#### [TO BE DONE]
Looking at the data below, count the lines that contain the string "part". Write only the total.

====================

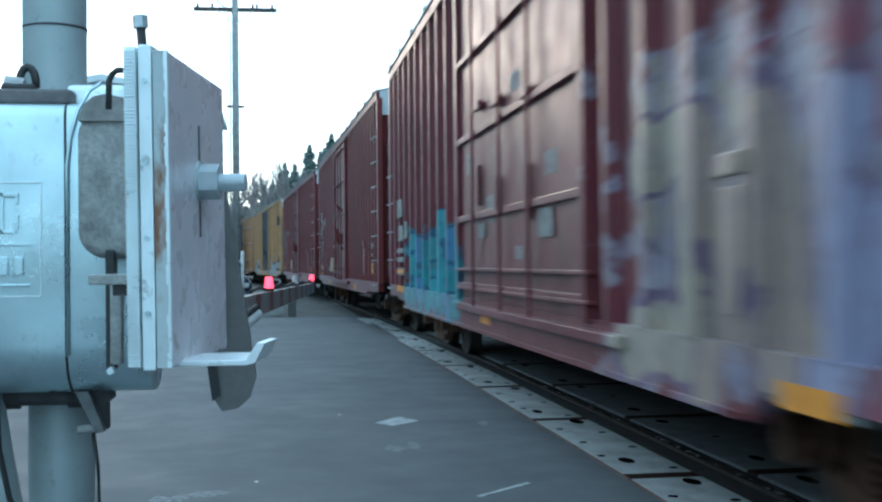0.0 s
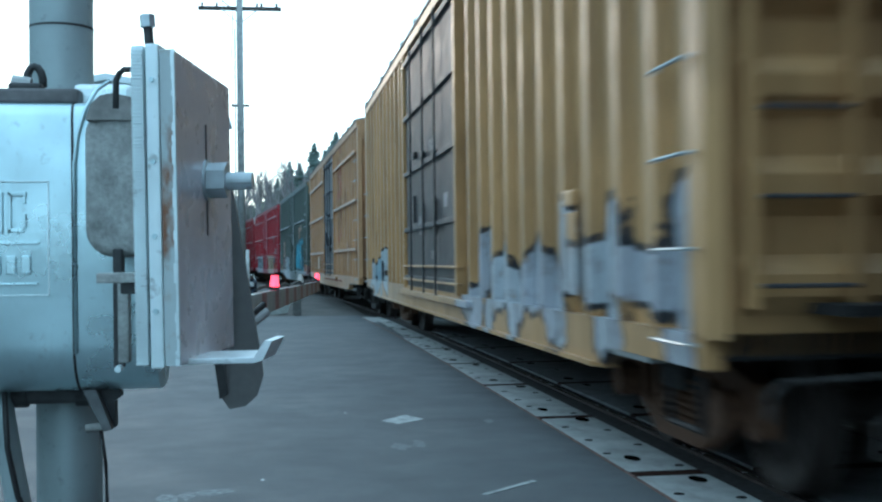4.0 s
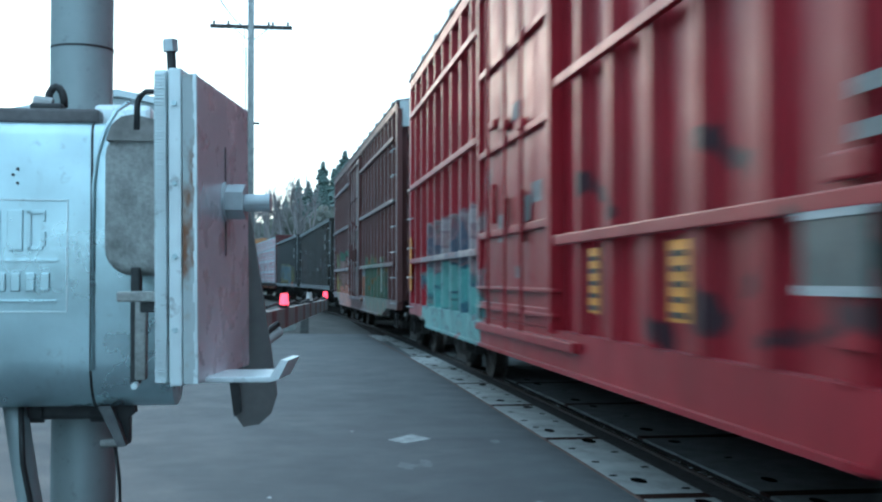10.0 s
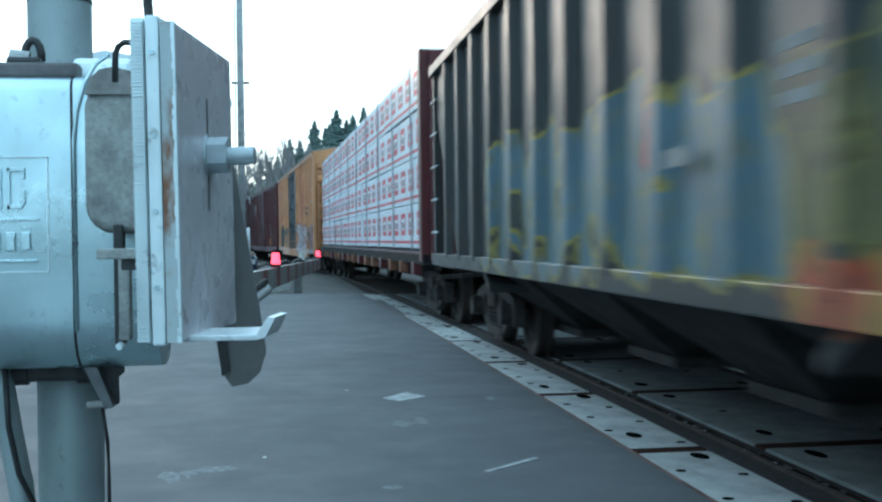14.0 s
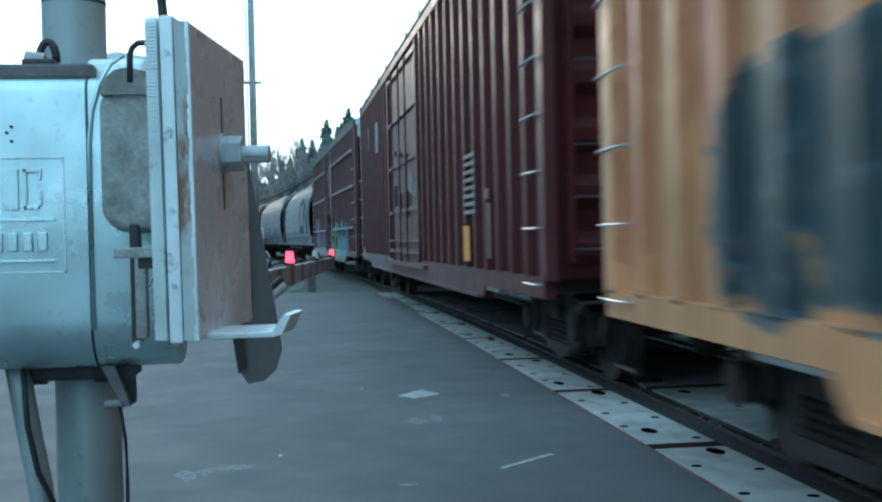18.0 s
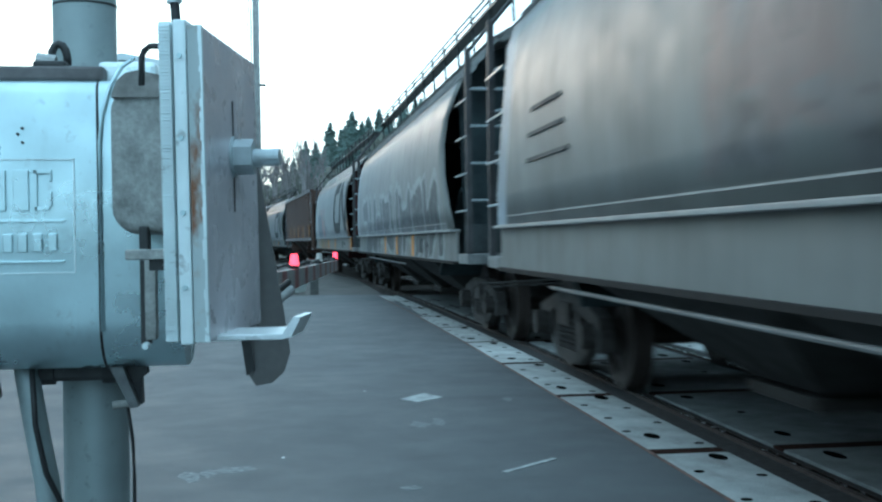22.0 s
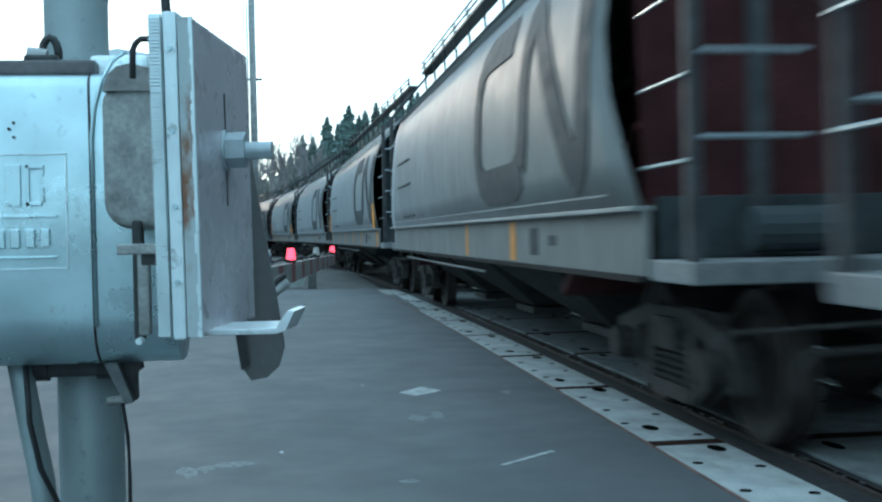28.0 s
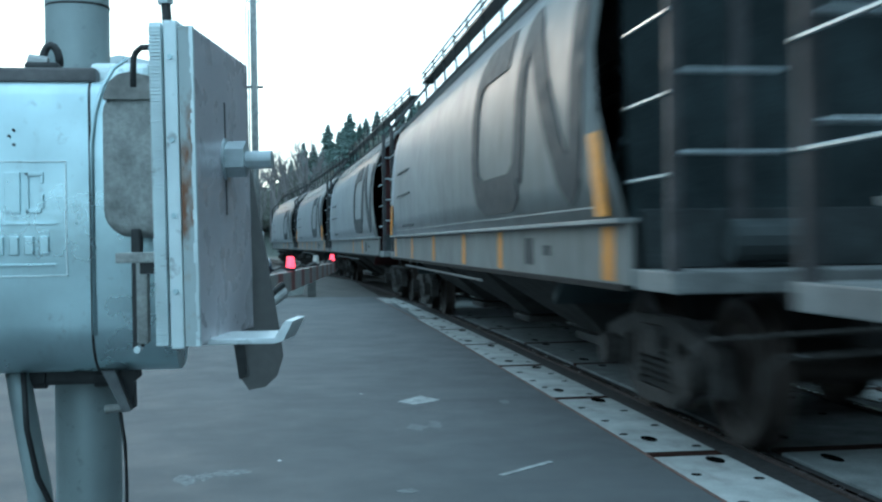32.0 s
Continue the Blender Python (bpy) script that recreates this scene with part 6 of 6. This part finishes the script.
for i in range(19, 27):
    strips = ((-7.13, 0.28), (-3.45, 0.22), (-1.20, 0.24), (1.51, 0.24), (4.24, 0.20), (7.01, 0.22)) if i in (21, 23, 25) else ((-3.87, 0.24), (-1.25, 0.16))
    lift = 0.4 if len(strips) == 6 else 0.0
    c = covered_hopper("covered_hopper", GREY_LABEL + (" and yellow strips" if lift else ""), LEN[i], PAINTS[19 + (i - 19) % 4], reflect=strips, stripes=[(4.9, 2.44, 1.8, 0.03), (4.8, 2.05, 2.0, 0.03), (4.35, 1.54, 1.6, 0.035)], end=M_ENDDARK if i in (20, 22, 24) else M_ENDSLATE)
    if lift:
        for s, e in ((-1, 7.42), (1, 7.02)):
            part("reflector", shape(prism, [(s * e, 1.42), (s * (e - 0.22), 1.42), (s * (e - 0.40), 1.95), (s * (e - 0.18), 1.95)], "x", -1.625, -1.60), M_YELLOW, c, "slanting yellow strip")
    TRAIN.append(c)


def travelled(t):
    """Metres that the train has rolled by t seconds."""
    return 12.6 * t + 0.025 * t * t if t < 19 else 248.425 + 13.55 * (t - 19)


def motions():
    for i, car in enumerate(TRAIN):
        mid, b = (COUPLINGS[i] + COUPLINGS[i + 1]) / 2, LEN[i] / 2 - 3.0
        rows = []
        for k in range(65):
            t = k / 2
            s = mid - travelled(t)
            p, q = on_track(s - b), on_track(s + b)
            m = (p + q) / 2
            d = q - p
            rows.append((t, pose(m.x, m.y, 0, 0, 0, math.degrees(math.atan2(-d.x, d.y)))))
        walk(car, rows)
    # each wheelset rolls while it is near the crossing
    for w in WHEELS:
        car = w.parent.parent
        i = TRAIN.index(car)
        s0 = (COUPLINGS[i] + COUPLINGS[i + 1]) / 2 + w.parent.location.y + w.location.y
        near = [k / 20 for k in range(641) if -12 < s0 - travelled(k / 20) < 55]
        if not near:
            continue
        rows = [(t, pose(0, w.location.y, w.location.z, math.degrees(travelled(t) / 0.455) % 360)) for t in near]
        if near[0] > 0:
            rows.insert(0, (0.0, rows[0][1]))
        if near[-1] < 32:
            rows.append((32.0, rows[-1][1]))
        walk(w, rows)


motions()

====================

#### [WRITTEN SOLUTION]
2